No matter! Your efforts will be rewarded with great flavors: quickly, the radicchio leaves become supple in baking, the gorgonzola melts into a lavish salty puddle flecked with crunchy bits of hazelnuts. If you like, drizzle each leaf with a little balsamic syrup for sweet acid zing. You’ll find the stuffed leaves to be quite delicious warm or room temperature. So, no worries. Settle in with your late spring graze, and keep a lookout for Venus, the evening star.

trays outdoors

Arugula Mascarpone Pesto
1 bundle Arugula, destemmed
3 cloves Roasted Garlic
2 Spring Onions, chopped, warmed in olive oil until softened
2 T. Olive Oil
4 oz. Mascarpone Cheese
Sea Salt to taste

Yield: 1 cup

In a food processor fitted with a swivel blade, pulse greens, garlic, onion, olive oil and salt together until coarsely mixed. Add mascarpone, and process until well-blended, with flecks of arugula. Taste for salt. Serve at room temperature with crudite. If chilled, it will set up, like a spread, very nice on toast with sliced chicken.

Baked Radicchio with Gorgonzola and Hazelnuts
(radicchio al forno con gorgonzola e noci)

1 head Radicchio, cleaned, leaves separated
Olive Oil
Black Pepper
4 oz. Gorgonzola, shaved or crumbled
4 oz. Hazelnuts, toasted and coarsely chopped

Preheat oven to 400 degrees.
Lightly brush the back of each leaf with olive oil and place onto a baking sheet pan. Sprinkle with black pepper.
Place cheese into each leaf, and top with chopped hazelnuts.
Bake for 10-12 minutes–until gorgonzola is bubbly, and leaves are browned.
Drizzle with Balsamic Syrup and serve. Makes 12-15 leaves.

Balsamic Syrup
1/2 cup Balsamic Vinegar

Pour vinegar into a small, shallow skillet and cook it on medium heat until it is reduced by half. Remove and let cool–it will syrup-like, and sweet.
Any unused portion will keep well in the refrigerator.

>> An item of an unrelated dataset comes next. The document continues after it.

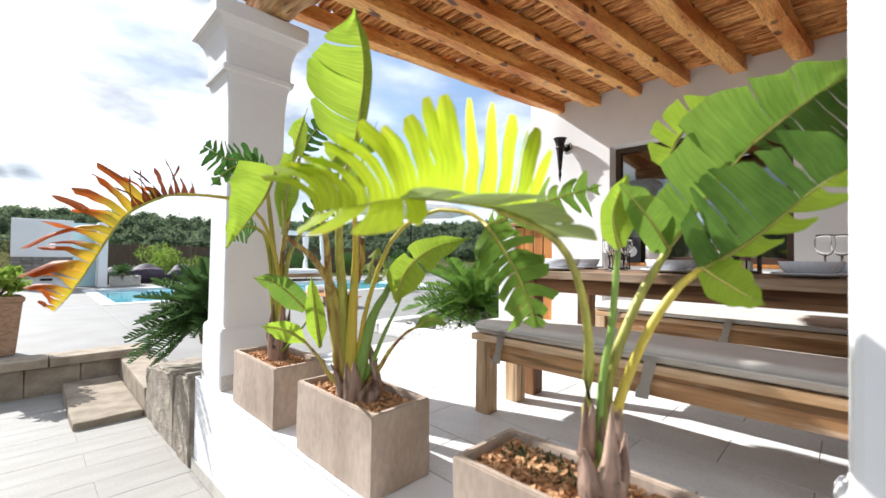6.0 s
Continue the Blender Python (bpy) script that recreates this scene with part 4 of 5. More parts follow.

Posted in Appetizers/Hors D'oeuvres, Recipes, Vegetables

11 Responses to “Late Spring Grazing”
  1. Katie@Cozydelicious Says:

    Your pesto looks fantastic – and thank you for the tips! I do sometimes find that my arugula is just too much… I’ll have to start getting rid of the stems. But this looks so yummy as a dip for those pretty radishes. Yum!

  2. rachel Says:

    I really like the sound of the rocket pesto, I imagine it could be good stirred into pasta too – recipe and hints noted especailly roasting and snapping. As for the radicchio, you have managed to make it look quite handsome on that plate despite the all too familiar dull brown. I know it was delcious. My cake is uglier. Off to do some grazing myself.

  3. FOODESSA Says:

    Nancy…Thank goodness I already had lunch. It wouldn’t take me long to invite myself over ;o)
    Other than the arugula which I would probably omit…everything looks fabulously appetizing.
    Fantastic platter.
    Flavourful wishes, Claudia

  4. Tracy Says:

    Your late spring grazing supper is just gorgeous. And that pesto would be wonderful over pasta, but I’m loving how you have it pooled onto the plate ready for just about anything that cares to take a dip. Photos incredible. I can’t wait to have some patio furniture. Would love to make all of this and graze some hot summer night.

  5. Denise | Chez Danisse Says:

    What a dreamy evening. To me, the roasted radicchio is still quite beautiful. I roasted some recently, but just with olive oil, salt & pepper. Your version with Gorgonzola cheese and hazelnuts is something I must try. I have the feeling you’ll be doing this again soon.

  6. Nancy Says:

    Hi Nancy,
    Sounds like you garden is overflowing with early summer goodies – I am jealous! This supper looks delicious and perfect for enjoying outdoors. Great idea to blend the arugula pesto with mascarpone. And I’m excited to see the baked radicchio recipe — I was drooling over that when you mentioned it in your previous post!

  7. foodonfifth.com, Teresa Blackburn Says:

    I love the way this food “looks”, not ugly drunk or sober, but just plain yummy and interesting. I am known to love food that looks and tastes like “dirt” as I say. Foods that are extremely earthy and crunchy and soil-y.
    So, the Baked Radicchio appeals to me most of all…
    And what could be better than a bunch of tomatoes plants with no names..so each ripening is a surprise & delight.

  8. eleni Says:

    This is very interesting… well done

  9. Christine @ Fresh Local and Best Says:

    I was actually quite curious about the arugula after reading your last post. I love them, but they don’t last too long, they just shoot up as soon as it gets hot.

    I love radicchio roasted, it takes away some of the bitter edge. I bet this combination would be great drizzled with honey.

  10. goodfoodmatters Says:

    Christine–great suggestion about the Honey—I have recently come across some recipe suggestions that blend local honey with a little lemon and olive oil to drizzle over cheeses. I want to try this soon.

    Tracy and Rach—yes, I agree— the Arugula-Mascarpone pesto would be luscious stirred into pasta

    Teresa, Denise, and Nancy–glad you see the beauty in the drab brown!

  11. heather Says:

    Wonderful post, I love your alternative titles!